A selloff in Europe’s weakest bond markets is showing no signs of easing, piling pressure on the European Central Bank to make clearer how it plans to keep diverging borrowing costs contained.
Bloomberg
European Central Bank as Lagarde's Colleagues Divided Over Strategy The European Central Bank (ECB) headquarters in Frankfurt, Germany, on Monday, May 23, 2022.

The yield gap between 10-year Italian bonds and their German peers widened for a third day to 226 basis points, the most since May 2020. The move brings the measure -- a key gauge of risk in the region --  closer to a 250-basis-point threshold that strategists have previously pinpointed as a “danger zone” that could spark action from policy makers.

Strategists see risk of spread widening to 250bps without ECB action

ECB President Christine Lagarde underscored officials’ determination to stop so-called fragmentation within the euro-area on Thursday as she spelled out plans for a series of hikes starting in July, sentiment that Banque de France Governor Francois Villeroy De Galhau reiterated on Friday.

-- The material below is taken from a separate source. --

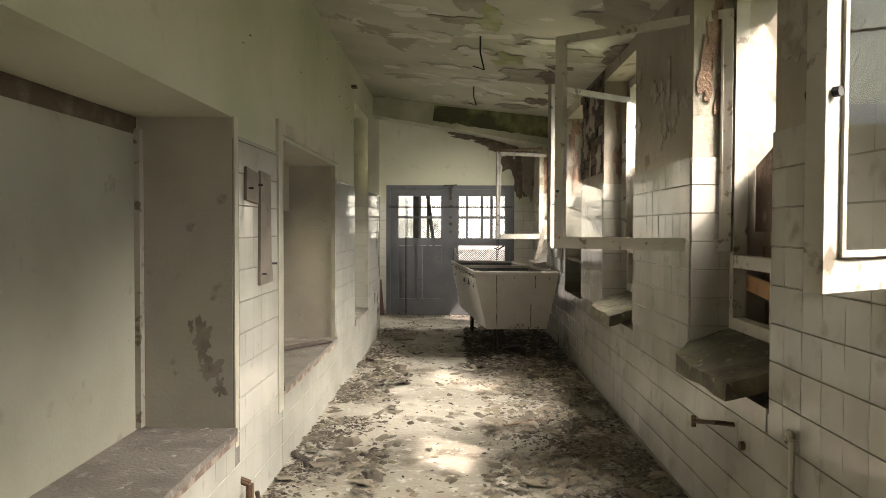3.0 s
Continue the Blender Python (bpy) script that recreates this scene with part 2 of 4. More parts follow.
def prism(bm, pts, depth, m=None):
    """A closed outline in x, z (anticlockwise), thick along y from 0 to depth."""
    lo, hi = [bm.verts.new((x, 0, z)) for x, z in pts], [bm.verts.new((x, depth, z)) for x, z in pts]
    bm.faces.new(lo)
    bm.faces.new(hi[::-1])
    for i in range(len(pts)):
        j = (i + 1) % len(pts)
        bm.faces.new((lo[j], lo[i], hi[i], hi[j]))
    if m is not None:
        bmesh.ops.transform(bm, matrix=m, verts=lo + hi)


def rod(bm, p, q, r, sides=8):
    p, q = Vector(p), Vector(q)
    m = Matrix.Translation((p + q) / 2) @ (q - p).to_track_quat("Z", "Y").to_matrix().to_4x4()
    bmesh.ops.create_cone(bm, cap_ends=True, segments=sides, radius1=r, radius2=r, depth=(q - p).length, matrix=m)


def soften(bm, width=0.004, segments=1):
    bmesh.ops.bevel(bm, geom=[e for e in bm.edges if e.is_manifold and e.calc_face_angle() > 0.5], offset=width, segments=segments, affect="EDGES", clamp_overlap=True)


def part(name, bm, material, parent=None, label="", kind=""):
    me = bpy.data.meshes.new(name)
    bmesh.ops.recalc_face_normals(bm, faces=bm.faces)
    bm.to_mesh(me)
    bm.free()
    me.materials.append(material)
    ob = new(name, me)
    ob.parent = parent
    return tagged(ob, label, kind=kind)


def thing(name, label, category, group="", m=None):
    ob = new(name)
    ob.empty_display_size = 0.1
    if m is not None:
        ob.matrix_basis = m
    return tagged(ob, label, category, group)


def boxes(name, material, parent, *pairs, bevel=0.004, label=""):
    bm = bmesh.new()
    for a, b in pairs:
        box(bm, a, b)
    if bevel:
        soften(bm, bevel)
    return part(name, bm, material, parent, label)


def wall(name, a, b, holes, material, axis="y", label="", category="wall"):
    """A solid block from a to b with holes (u0, u1, z0, z1) right through it; u runs along axis, the thickness along the other."""
    k = 1 if axis == "y" else 0
    u = sorted({a[k], b[k], *(h[0] for h in holes), *(h[1] for h in holes)})
    z = sorted({a[2], b[2], *(h[2] for h in holes), *(h[3] for h in holes)})
    u, z = [p for p in u if a[k] <= p <= b[k]], [p for p in z if a[2] <= p <= b[2]]
    full = {(i, j) for i in range(len(u) - 1) for j in range(len(z) - 1)
            if not any(h[0] < (u[i] + u[i + 1]) / 2 < h[1] and h[2] < (z[j] + z[j + 1]) / 2 < h[3] for h in holes)}
    bm = bmesh.new()
    t0, t1 = a[1 - k], b[1 - k]

    def at(p, t, h):
        return bm.verts.new((t, p, h) if k else (p, t, h))
    for i, j in full:
        p0, p1, h0, h1 = u[i], u[i + 1], z[j], z[j + 1]
        bm.faces.new((at(p0, t0, h0), at(p1, t0, h0), at(p1, t0, h1), at(p0, t0, h1)))
        bm.faces.new((at(p0, t1, h1), at(p1, t1, h1), at(p1, t1, h0), at(p0, t1, h0)))
        for di, dj, q in ((-1, 0, (p0, h0, p0, h1)), (1, 0, (p1, h0, p1, h1)), (0, -1, (p0, h0, p1, h0)), (0, 1, (p0, h1, p1, h1))):
            if (i + di, j + dj) not in full:
                bm.faces.new((at(q[0], t0, q[1]), at(q[2], t0, q[3]), at(q[2], t1, q[3]), at(q[0], t1, q[1])))
    bmesh.ops.remove_doubles(bm, verts=bm.verts, dist=1e-5)
    return tagged(part(name, bm, material, None, label, "structure"), category=category)


# ---- plan ----
XL, XR, YE = -0.87, 1.46, 13.9           # faces of the corridor's walls and of the end wall
CAP = 1.865                              # top of the tiling
WINDOWS = [(0.02, 1.09), (2.17, 3.25), (4.35, 5.41), (6.73, 7.88), (8.98, 10.15), (11.95, 13.05)]
WZ0, WZ1, XO = 0.72, 2.73, 1.98
L1, L2, L3 = (2.85, 4.885, 0.49, 1.985), (5.85, 7.87, 0.49, 2.0), (9.05, 10.23, 0.495, 2.75)
Y0, YB = -4.0, 10.75                     # back wall, front of the beam
LEND = 11.52                             # end of the left wall
XS = -1.5                                # side wall beyond it


def ceil_a(x):
    return 3.0 - 0.112 * x


def ceil_b(x):
    return 3.125 - 0.26 * x


wall_right = wall("wall_right", (XR, Y0, -0.1), (XO, YE + 0.4, 3.1), [(a, b, WZ0, WZ1) for a, b in WINDOWS], M_STAIN, label="long tiled outer wall with damp plaster above", category="wall")
wall_left = wall("wall_left", (XL - 0.63, 1.35, -0.1), (XL, LEND, 3.6), [L1, L2, L3], M_PLASTER, label="long inner wall with yellowed paint above tiles", category="wall")
wall_side = wall("wall_side", (XS - 0.24, LEND + 0.0, -0.1), (XS, YE, 3.8), [(12.35, YE, -0.1, 2.1)], M_PLASTER, label="short side wall with a doorway", category="wall")
wall_jog = wall("wall_jog", (XS - 0.24, LEND - 0.3, -0.1), (XL - 0.63, LEND, 3.6), [], M_PLASTER, axis="x", label="short return of the inner wall")
wall_end = wall("wall_end", (-3.6, YE, -0.1), (XO, YE + 0.35, 3.9), [(-1.0, 1.135, -0.1, 2.17)], M_PLASTER, axis="x", label="cream painted end wall with a double door")
wall_back = wall("wall_back", (-5.6, Y0 - 0.3, -0.1), (XO, Y0, 3.9), [], M_PLASTER, axis="x", label="plain back wall")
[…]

But they fell short of elaborating on any new tool -- such as another bond-buying program -- which some investors and analysts see as necessary to keep financial conditions from tightening disproportionately in more-indebted Mediterranean economies as the ECB begins to raise interest rates over the coming months.

“Such a vague approach towards creating a backstop on spreads means that the European government bond market must first shift into crisis mode and unwarranted spread widening before the ECB acts,” wrote Jorge Garayo, rates strategist at Societe Generale SA.

The yield on 10-year Italian bonds rose 13 basis points to 2.73%, headed for their highest close since 2014. The rout also spread to Greek debt, which is considered to be even more sensitive to ECB policy. The benchmark 10-year yield surged as much as 29 basis points to 4.41%, the highest since January 2019.

While so far the moves have been “orderly,” according to ING Groep NV strategists including Antoine Bouvet, it’s unclear how long this will continue if ECB policy makers fail to take further action.

For some strategists, there’s a risk that more indebted nations could be put under so much pressure by increased borrowing costs it will force the ECB to stop hiking altogether.

“It doesn’t make much sense for the ECB to raise rates aggressively, cause fragmentation, then introduce a new tool to counter it,” wrote Citigroup Inc. strategists including Jamie Searle in a note to clients. “More likely is that if fast, initial hikes add to sharp BTP widening, this knocks out the hiking cycle,” he said, referring to Italian bonds.